Fakecheck: The New Trojan

Named by the Knownsec 404 team for traceability, Fakecheck is a RAT (Remote Access Trojan) responsible for executing remote control. Its primary functions include:

  1. Retrieving disk information and collecting file data.
  2. Targeting user data from browsers like Chrome and Edge.
  3. Receiving and executing commands from a command and control (C&C) server.

Despite its seemingly simple operations, the complexity of the attacker’s code is gradually improving, suggesting that these activities might only represent the early to mid-stages of the attacker’s chain.

Attribution Challenges

While several security researchers attribute the attack to APT37, the KnownSec 404 team believes that there’s no direct evidence linking it to the TTPs used by APT37. The method of using CHM to load malicious code is not unique to APT37; other organizations, including Kimsuky, have employed similar techniques.

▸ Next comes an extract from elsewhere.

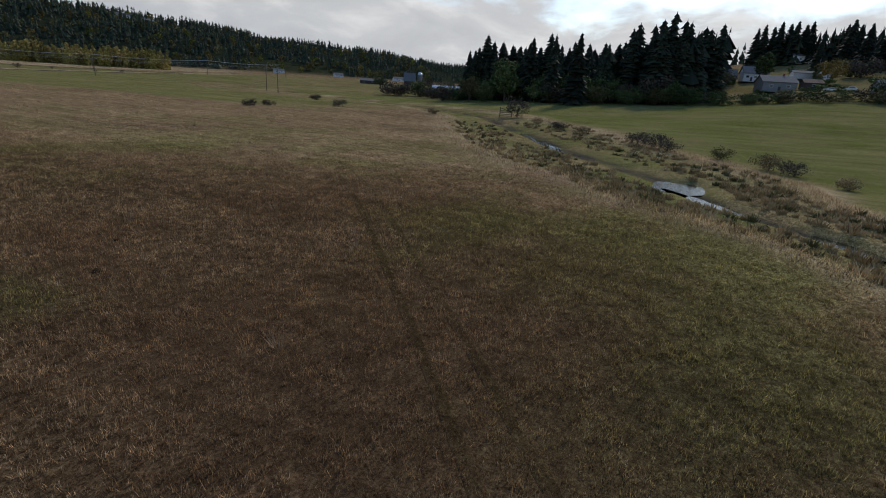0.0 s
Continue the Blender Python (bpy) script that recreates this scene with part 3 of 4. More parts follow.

The discovery of Fakecheck highlights the ever-evolving tactics of state-sponsored attack organizations. While the primary target of these attacks remains uncertain, the bait documents used have broad applicability. The complexity of the attacker’s code, though currently low, is on an upward trajectory. As cyber incident responders, it’s crucial to continuously track such attack incidents, ensuring that we stay one step ahead of these threat actors.